À qui s’adresse cette nouvelle offre? Aux personnes très occupées qui ne peuvent pas venir en personne, aux contribuables qui ont besoin d’une réponse immédiate mais qui ne peuvent pas téléphoner, aux personnes vivant à l’étranger et pour qui téléphoner est difficile ou revient cher, ou encore à ceux qui se trouvent dans un environnement bruyant.
Ce canal est encore trop peu connu: «À quoi bon proposer quelque chose que personne n’utilise. Après tout, c’est un service destiné à la population», explique Rocco Selladurai. Actuellement, le service en ligne reçoit tous les jours un bon nombre de demandes. Similaires à celles qui arrivent par téléphone, elles concernent tous les domaines fiscaux. «Mais l’approche est différente par rapport au guichet, impossible par exemple de déceler les signaux non verbaux», explique le conseiller.
Les clients qui sont déjà passés par ce canal sont très reconnaissants: «Sans qu’on leur demande, pratiquement tous les clients terminent la discussion sur une note positive», déclare-t-il fièrement.
La phase pilote du guichet en ligne se terminera fin mai 2019. La Ville de Winterthour décidera ensuite si elle continuera à proposer une messagerie instantanée et un chat vidéo à ses contribuables.
Video Consulting Solution est une solution complète de conseil vidéo proposée uniquement par Swisscom en Suisse, qui peut être utilisée sur n’importe quel appareil. Dejan Mastrapovic, responsable de CIM Video Solutions chez Swisscom, souligne l’importance croissante du conseil vidéo dans le secteur administratif: «Le chat en ligne est devenu une véritable alternative au conseil classique sur site. Le client est de nouveau roi et décide lui-même quel canal lui convient le mieux et à quel moment.»

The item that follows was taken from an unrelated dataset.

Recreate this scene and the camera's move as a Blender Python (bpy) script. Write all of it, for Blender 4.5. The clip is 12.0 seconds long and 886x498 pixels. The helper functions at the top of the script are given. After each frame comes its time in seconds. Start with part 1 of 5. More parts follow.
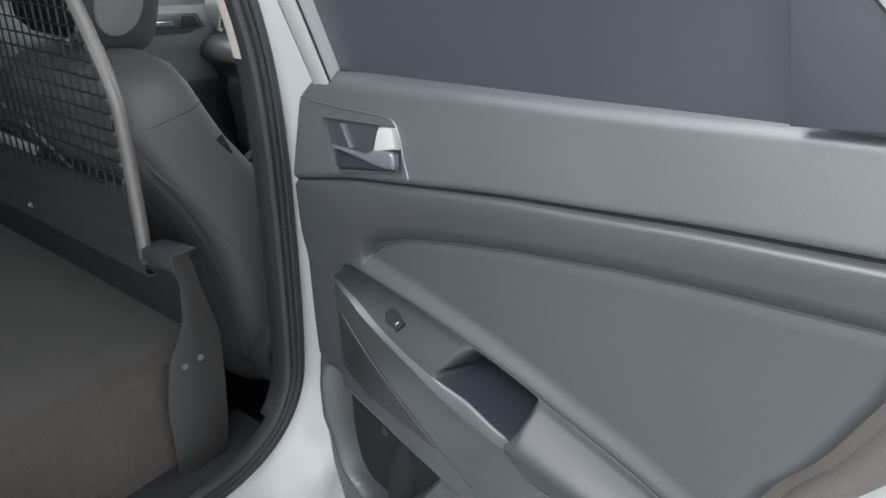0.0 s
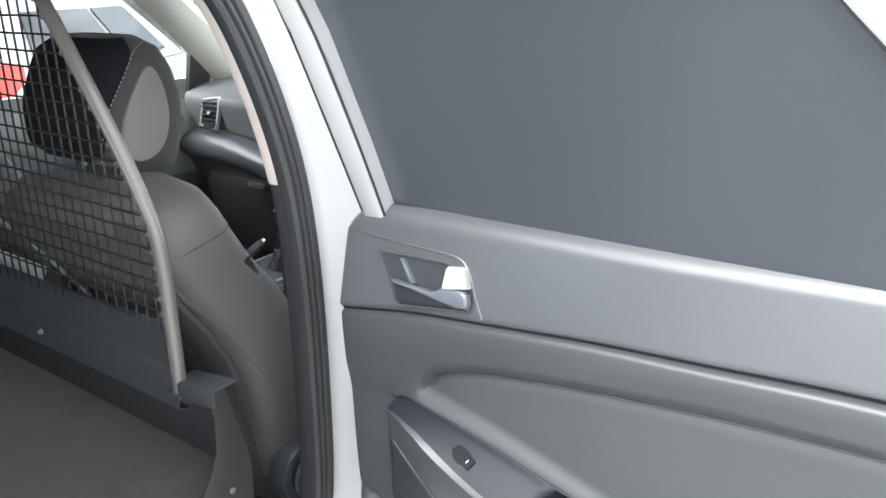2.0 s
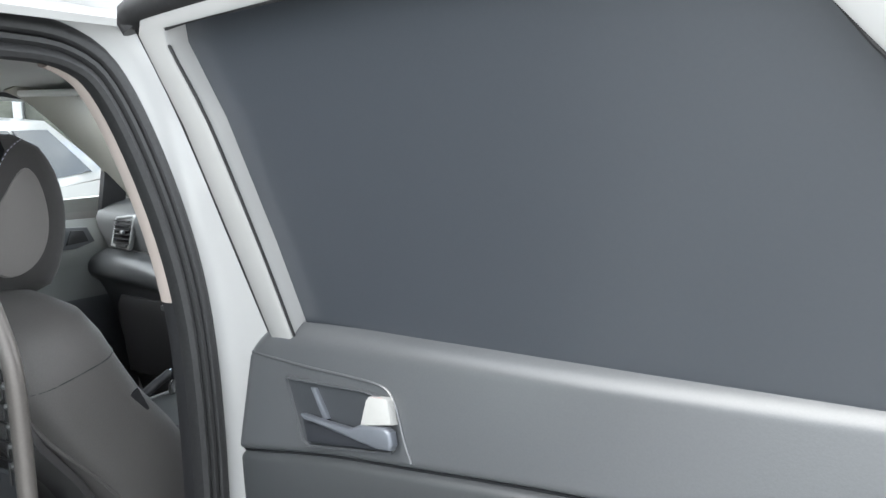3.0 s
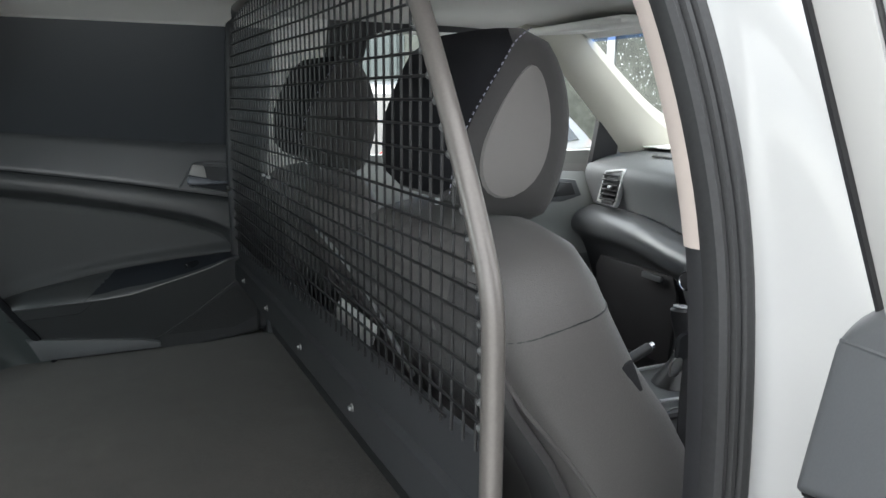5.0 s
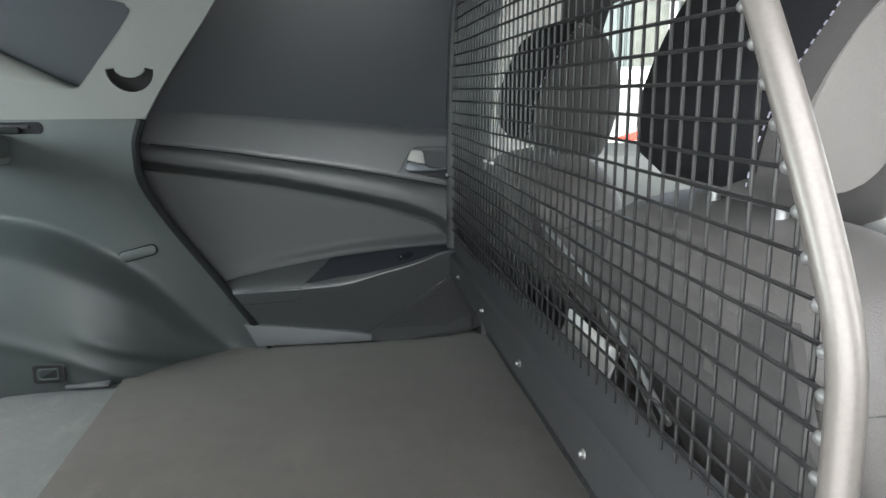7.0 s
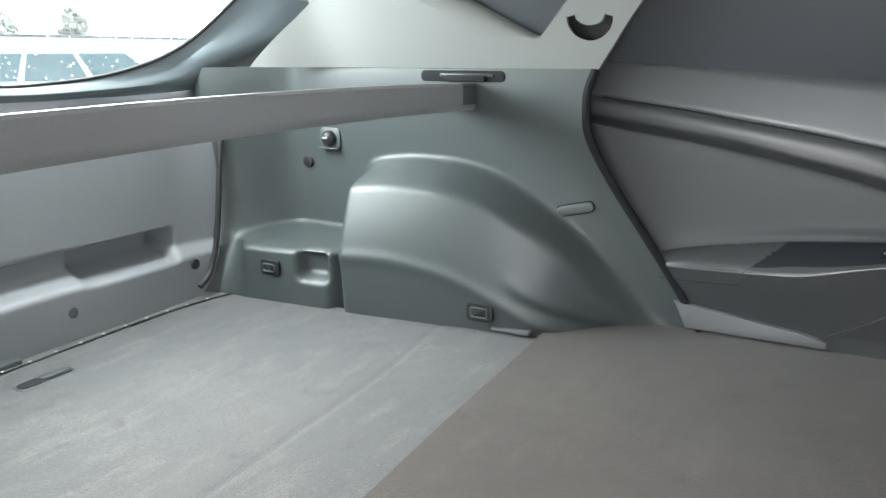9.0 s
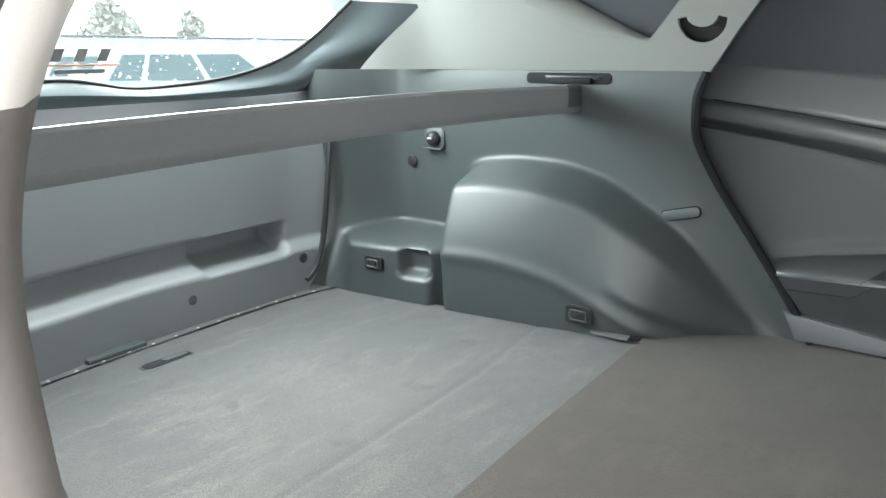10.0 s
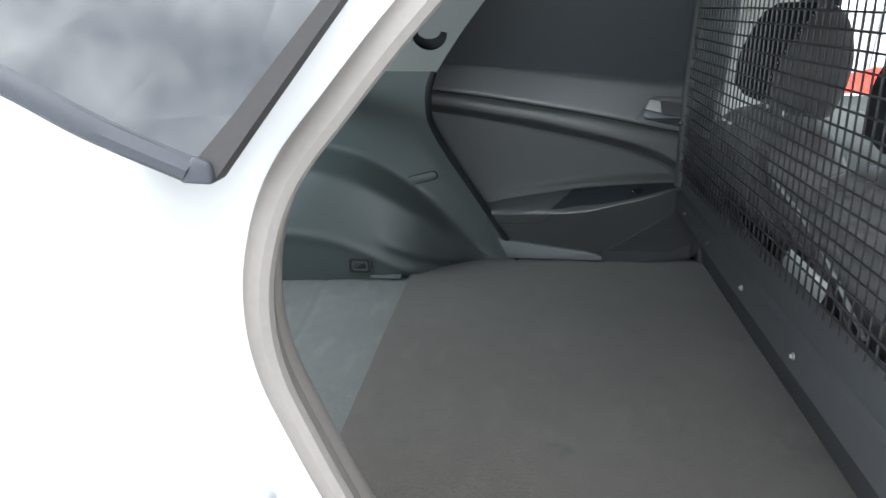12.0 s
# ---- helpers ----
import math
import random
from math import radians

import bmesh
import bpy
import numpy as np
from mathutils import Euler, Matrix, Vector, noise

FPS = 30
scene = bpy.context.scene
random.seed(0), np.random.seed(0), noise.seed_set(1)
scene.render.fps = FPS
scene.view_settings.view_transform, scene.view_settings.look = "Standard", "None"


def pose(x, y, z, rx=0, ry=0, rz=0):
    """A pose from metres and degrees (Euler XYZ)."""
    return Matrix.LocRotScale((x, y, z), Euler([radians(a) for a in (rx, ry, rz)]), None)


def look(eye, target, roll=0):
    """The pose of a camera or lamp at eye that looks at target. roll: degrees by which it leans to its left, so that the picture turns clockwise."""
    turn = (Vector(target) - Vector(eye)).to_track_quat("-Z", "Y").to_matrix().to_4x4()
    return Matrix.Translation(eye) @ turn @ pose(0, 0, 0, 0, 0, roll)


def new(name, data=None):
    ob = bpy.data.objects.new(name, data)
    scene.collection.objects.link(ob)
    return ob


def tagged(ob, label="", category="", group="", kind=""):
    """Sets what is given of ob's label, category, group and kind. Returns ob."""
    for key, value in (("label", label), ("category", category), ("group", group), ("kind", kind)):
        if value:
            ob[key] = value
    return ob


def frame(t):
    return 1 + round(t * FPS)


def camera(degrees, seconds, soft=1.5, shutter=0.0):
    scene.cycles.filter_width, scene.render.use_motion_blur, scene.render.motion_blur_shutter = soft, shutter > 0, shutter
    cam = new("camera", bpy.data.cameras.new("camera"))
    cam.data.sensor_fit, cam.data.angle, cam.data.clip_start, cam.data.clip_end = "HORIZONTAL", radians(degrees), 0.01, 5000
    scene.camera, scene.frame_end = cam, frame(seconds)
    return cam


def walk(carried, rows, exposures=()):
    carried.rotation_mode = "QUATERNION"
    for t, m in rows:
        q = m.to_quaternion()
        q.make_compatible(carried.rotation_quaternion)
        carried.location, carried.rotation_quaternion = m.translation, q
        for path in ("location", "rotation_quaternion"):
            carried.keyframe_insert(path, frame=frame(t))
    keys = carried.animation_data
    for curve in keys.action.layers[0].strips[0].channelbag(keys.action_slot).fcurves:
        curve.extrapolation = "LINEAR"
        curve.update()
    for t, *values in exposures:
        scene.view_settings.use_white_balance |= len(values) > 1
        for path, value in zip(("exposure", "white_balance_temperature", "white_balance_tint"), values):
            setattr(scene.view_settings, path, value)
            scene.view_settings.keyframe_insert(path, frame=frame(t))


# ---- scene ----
cam = camera(61.4, 12.0)
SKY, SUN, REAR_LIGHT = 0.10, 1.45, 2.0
PATH = [
    (0, (1.733, -0.541, 1.471), (0.57, 0.866, 0.653), -0.2),
    (0.5, (1.662, -0.57, 1.367), (0.522, 0.861, 0.557), -0.3),
    (1, (1.681, -0.584, 1.392), (0.54, 0.846, 0.583), -0.4),
    (1.5, (1.627, -0.641, 1.536), (0.499, 0.799, 0.728), -0.3),
    (2, (1.585, -0.605, 1.559), (0.505, 0.941, 0.893), -0.4),
    (2.5, (1.551, -0.526, 1.54), (0.588, 1.178, 1.125), 0.4),
    (2.7, (1.544, -0.503, 1.531), (0.591, 1.216, 1.165), 0.2),
    (4.3, (1.333, -0.375, 1.361), (-0.148, 0.939, 1.074), 0.6),
    (4.5, (1.319, -0.357, 1.356), (-0.267, 0.819, 1.038), 0.6),
    (5, (1.228, -0.314, 1.396), (-0.551, 0.512, 1.005), 0.4),
    (5.5, (1.128, -0.304, 1.397), (-0.699, 0.403, 0.995), 0.3),
    (6, (1.077, -0.312, 1.374), (-0.758, 0.373, 0.969), 0.3),
    (6.5, (1.035, -0.291, 1.373), (-0.85, 0.236, 0.966), 0.2),
    (6.7, (1.026, -0.286, 1.371), (-0.884, 0.143, 0.964), -0.0),
    (8.5, (0.893, -0.236, 1.338), (-0.967, -0.782, 0.844), 0.1),
    (9, (0.849, -0.228, 1.343), (-0.863, -1.13, 0.836), -0.1),
    (9.5, (0.853, -0.222, 1.341), (-0.769, -1.281, 0.839), -0.2),
    (10, (0.872, -0.23, 1.35), (-0.707, -1.347, 0.842), -0.3),
    (10.5, (0.905, -0.269, 1.358), (-0.682, -1.376, 0.853), -0.3),
    (11, (0.999, -0.334, 1.395), (-0.787, -1.071, 0.882), 0.0),
    (11.5, (1.153, -0.381, 1.435), (-0.73, -0.755, 0.876), -0.2),
    (12, (1.357, -0.427, 1.481), (-0.532, -0.639, 0.858), -0.3),
]
EXPOSURES = [(0.0, 1.18, 6100, 7.5), (0.5, 1.5, 6150, 7.5), (1.0, 1.7, 6200, 7), (1.5, 1.95, 6150, 7), (2.0, 1.9, 6150, 7), (2.5, 1.6, 6150, 7), (4.5, 1.35, 6300, 7), (5.0, 1.6, 6300, 7.5), (5.5, 1.9, 6400, 7), (6.5, 2.5, 6450, 7), (8.5, 3.45, 6400, 11), (9.5, 3.42, 6500, 10), (10.5, 3.25, 6450, 6), (11.0, 3.25, 6450, 6), (11.5, 3.2, 6350, 7), (12.0, 2.5, 6050, 7)]
walk(cam, [(t, look(eye, target, roll)) for t, eye, target, roll in PATH], EXPOSURES)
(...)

L’administration fiscale de Winterthour compte 60 postes à plein temps et cinq apprentis qui s’occupent d’environ 70’000 personnes physiques, plus de 4000 personnes morales et près de 10’000 personnes assujetties à l’impôt à la source.
Les services informatiques de l’administration communale de Winterthour (IDW) sont responsables des infrastructures informatiques des 60 offices et établissements de la ville.